■ What is required:
Reproduce the listing that follows with no differences at all.

■ Data:
##########
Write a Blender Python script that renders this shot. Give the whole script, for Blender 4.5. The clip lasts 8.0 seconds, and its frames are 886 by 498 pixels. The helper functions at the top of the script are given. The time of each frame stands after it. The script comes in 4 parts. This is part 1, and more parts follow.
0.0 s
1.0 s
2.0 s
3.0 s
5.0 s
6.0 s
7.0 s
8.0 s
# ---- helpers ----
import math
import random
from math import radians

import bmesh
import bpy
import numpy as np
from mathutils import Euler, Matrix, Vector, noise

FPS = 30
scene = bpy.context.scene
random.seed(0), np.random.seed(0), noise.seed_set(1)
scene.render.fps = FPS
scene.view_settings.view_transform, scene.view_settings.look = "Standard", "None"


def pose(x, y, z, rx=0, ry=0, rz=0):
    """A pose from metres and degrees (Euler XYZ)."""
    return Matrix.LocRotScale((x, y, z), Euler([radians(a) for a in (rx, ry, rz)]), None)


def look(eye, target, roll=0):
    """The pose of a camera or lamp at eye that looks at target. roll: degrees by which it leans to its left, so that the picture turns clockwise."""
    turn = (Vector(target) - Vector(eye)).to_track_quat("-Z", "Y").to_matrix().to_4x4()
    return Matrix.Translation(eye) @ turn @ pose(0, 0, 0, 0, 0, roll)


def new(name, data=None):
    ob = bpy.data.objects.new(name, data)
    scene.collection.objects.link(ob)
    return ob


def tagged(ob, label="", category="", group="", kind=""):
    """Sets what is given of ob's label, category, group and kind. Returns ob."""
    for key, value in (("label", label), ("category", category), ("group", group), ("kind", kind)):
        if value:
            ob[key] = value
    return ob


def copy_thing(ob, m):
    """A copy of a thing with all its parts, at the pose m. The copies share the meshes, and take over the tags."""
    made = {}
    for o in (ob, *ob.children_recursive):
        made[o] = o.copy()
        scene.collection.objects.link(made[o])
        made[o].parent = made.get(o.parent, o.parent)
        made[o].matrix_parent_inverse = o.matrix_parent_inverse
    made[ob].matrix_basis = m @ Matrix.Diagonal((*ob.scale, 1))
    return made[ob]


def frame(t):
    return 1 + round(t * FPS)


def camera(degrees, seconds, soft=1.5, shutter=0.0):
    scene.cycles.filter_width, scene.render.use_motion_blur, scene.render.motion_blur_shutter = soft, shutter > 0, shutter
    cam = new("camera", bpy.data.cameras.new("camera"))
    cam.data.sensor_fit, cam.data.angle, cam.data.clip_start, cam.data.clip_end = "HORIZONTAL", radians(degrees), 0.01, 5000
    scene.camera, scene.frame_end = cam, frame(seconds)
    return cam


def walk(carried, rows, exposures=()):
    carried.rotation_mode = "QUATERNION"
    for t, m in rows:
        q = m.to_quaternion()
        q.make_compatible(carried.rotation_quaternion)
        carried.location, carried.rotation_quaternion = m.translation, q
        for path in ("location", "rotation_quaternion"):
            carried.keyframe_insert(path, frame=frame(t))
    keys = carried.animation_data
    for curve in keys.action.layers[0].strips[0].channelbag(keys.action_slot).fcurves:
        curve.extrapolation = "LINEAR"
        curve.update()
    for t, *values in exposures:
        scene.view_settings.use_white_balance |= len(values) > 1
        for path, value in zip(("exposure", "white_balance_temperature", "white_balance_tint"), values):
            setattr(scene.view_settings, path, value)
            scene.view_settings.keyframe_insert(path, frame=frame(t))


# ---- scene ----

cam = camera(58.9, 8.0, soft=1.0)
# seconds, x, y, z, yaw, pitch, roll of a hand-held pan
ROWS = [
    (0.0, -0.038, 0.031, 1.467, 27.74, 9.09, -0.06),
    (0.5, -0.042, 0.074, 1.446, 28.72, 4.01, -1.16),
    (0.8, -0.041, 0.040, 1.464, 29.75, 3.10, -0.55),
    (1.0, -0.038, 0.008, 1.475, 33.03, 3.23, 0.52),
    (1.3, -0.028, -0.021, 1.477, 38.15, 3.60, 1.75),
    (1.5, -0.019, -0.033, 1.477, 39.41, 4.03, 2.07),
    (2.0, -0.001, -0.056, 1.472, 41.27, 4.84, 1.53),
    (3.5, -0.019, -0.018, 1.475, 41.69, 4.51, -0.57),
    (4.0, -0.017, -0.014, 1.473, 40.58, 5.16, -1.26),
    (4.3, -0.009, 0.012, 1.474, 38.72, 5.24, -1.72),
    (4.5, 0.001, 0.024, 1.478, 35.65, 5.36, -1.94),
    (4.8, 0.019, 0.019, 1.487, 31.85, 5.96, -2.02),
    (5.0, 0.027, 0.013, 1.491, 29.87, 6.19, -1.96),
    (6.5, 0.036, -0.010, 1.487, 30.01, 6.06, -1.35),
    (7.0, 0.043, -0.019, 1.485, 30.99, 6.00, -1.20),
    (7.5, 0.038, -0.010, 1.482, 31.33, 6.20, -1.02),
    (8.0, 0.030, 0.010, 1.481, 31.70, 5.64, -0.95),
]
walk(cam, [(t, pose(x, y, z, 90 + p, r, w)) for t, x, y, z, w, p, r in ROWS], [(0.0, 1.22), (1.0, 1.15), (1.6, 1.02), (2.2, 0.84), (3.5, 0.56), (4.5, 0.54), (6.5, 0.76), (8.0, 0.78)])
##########
■ Task output:
Write a Blender Python script that renders this shot. Give the whole script, for Blender 4.5. The clip lasts 8.0 seconds, and its frames are 886 by 498 pixels. The helper functions at the top of the script are given. The time of each frame stands after it. The script comes in 4 parts. This is part 1, and more parts follow.
0.0 s
1.0 s
2.0 s
3.0 s
5.0 s
6.0 s
7.0 s
8.0 s
# ---- helpers ----
import math
import random
from math import radians

import bmesh
import bpy
import numpy as np
from mathutils import Euler, Matrix, Vector, noise

FPS = 30
scene = bpy.context.scene
random.seed(0), np.random.seed(0), noise.seed_set(1)
scene.render.fps = FPS
scene.view_settings.view_transform, scene.view_settings.look = "Standard", "None"


def pose(x, y, z, rx=0, ry=0, rz=0):
    """A pose from metres and degrees (Euler XYZ)."""
    return Matrix.LocRotScale((x, y, z), Euler([radians(a) for a in (rx, ry, rz)]), None)


def look(eye, target, roll=0):
    """The pose of a camera or lamp at eye that looks at target. roll: degrees by which it leans to its left, so that the picture turns clockwise."""
    turn = (Vector(target) - Vector(eye)).to_track_quat("-Z", "Y").to_matrix().to_4x4()
    return Matrix.Translation(eye) @ turn @ pose(0, 0, 0, 0, 0, roll)


def new(name, data=None):
    ob = bpy.data.objects.new(name, data)
    scene.collection.objects.link(ob)
    return ob


def tagged(ob, label="", category="", group="", kind=""):
    """Sets what is given of ob's label, category, group and kind. Returns ob."""
    for key, value in (("label", label), ("category", category), ("group", group), ("kind", kind)):
        if value:
            ob[key] = value
    return ob


def copy_thing(ob, m):
    """A copy of a thing with all its parts, at the pose m. The copies share the meshes, and take over the tags."""
    made = {}
    for o in (ob, *ob.children_recursive):
        made[o] = o.copy()
        scene.collection.objects.link(made[o])
        made[o].parent = made.get(o.parent, o.parent)
        made[o].matrix_parent_inverse = o.matrix_parent_inverse
    made[ob].matrix_basis = m @ Matrix.Diagonal((*ob.scale, 1))
    return made[ob]


def frame(t):
    return 1 + round(t * FPS)


def camera(degrees, seconds, soft=1.5, shutter=0.0):
    scene.cycles.filter_width, scene.render.use_motion_blur, scene.render.motion_blur_shutter = soft, shutter > 0, shutter
    cam = new("camera", bpy.data.cameras.new("camera"))
    cam.data.sensor_fit, cam.data.angle, cam.data.clip_start, cam.data.clip_end = "HORIZONTAL", radians(degrees), 0.01, 5000
    scene.camera, scene.frame_end = cam, frame(seconds)
    return cam


def walk(carried, rows, exposures=()):
    carried.rotation_mode = "QUATERNION"
    for t, m in rows:
        q = m.to_quaternion()
        q.make_compatible(carried.rotation_quaternion)
        carried.location, carried.rotation_quaternion = m.translation, q
        for path in ("location", "rotation_quaternion"):
            carried.keyframe_insert(path, frame=frame(t))
    keys = carried.animation_data
    for curve in keys.action.layers[0].strips[0].channelbag(keys.action_slot).fcurves:
        curve.extrapolation = "LINEAR"
        curve.update()
    for t, *values in exposures:
        scene.view_settings.use_white_balance |= len(values) > 1
        for path, value in zip(("exposure", "white_balance_temperature", "white_balance_tint"), values):
            setattr(scene.view_settings, path, value)
            scene.view_settings.keyframe_insert(path, frame=frame(t))


# ---- scene ----

cam = camera(58.9, 8.0, soft=1.0)
# seconds, x, y, z, yaw, pitch, roll of a hand-held pan
ROWS = [
    (0.0, -0.038, 0.031, 1.467, 27.74, 9.09, -0.06),
    (0.5, -0.042, 0.074, 1.446, 28.72, 4.01, -1.16),
    (0.8, -0.041, 0.040, 1.464, 29.75, 3.10, -0.55),
    (1.0, -0.038, 0.008, 1.475, 33.03, 3.23, 0.52),
    (1.3, -0.028, -0.021, 1.477, 38.15, 3.60, 1.75),
    (1.5, -0.019, -0.033, 1.477, 39.41, 4.03, 2.07),
    (2.0, -0.001, -0.056, 1.472, 41.27, 4.84, 1.53),
    (3.5, -0.019, -0.018, 1.475, 41.69, 4.51, -0.57),
    (4.0, -0.017, -0.014, 1.473, 40.58, 5.16, -1.26),
    (4.3, -0.009, 0.012, 1.474, 38.72, 5.24, -1.72),
    (4.5, 0.001, 0.024, 1.478, 35.65, 5.36, -1.94),
    (4.8, 0.019, 0.019, 1.487, 31.85, 5.96, -2.02),
    (5.0, 0.027, 0.013, 1.491, 29.87, 6.19, -1.96),
    (6.5, 0.036, -0.010, 1.487, 30.01, 6.06, -1.35),
    (7.0, 0.043, -0.019, 1.485, 30.99, 6.00, -1.20),
    (7.5, 0.038, -0.010, 1.482, 31.33, 6.20, -1.02),
    (8.0, 0.030, 0.010, 1.481, 31.70, 5.64, -0.95),
]
walk(cam, [(t, pose(x, y, z, 90 + p, r, w)) for t, x, y, z, w, p, r in ROWS], [(0.0, 1.22), (1.0, 1.15), (1.6, 1.02), (2.2, 0.84), (3.5, 0.56), (4.5, 0.54), (6.5, 0.76), (8.0, 0.78)])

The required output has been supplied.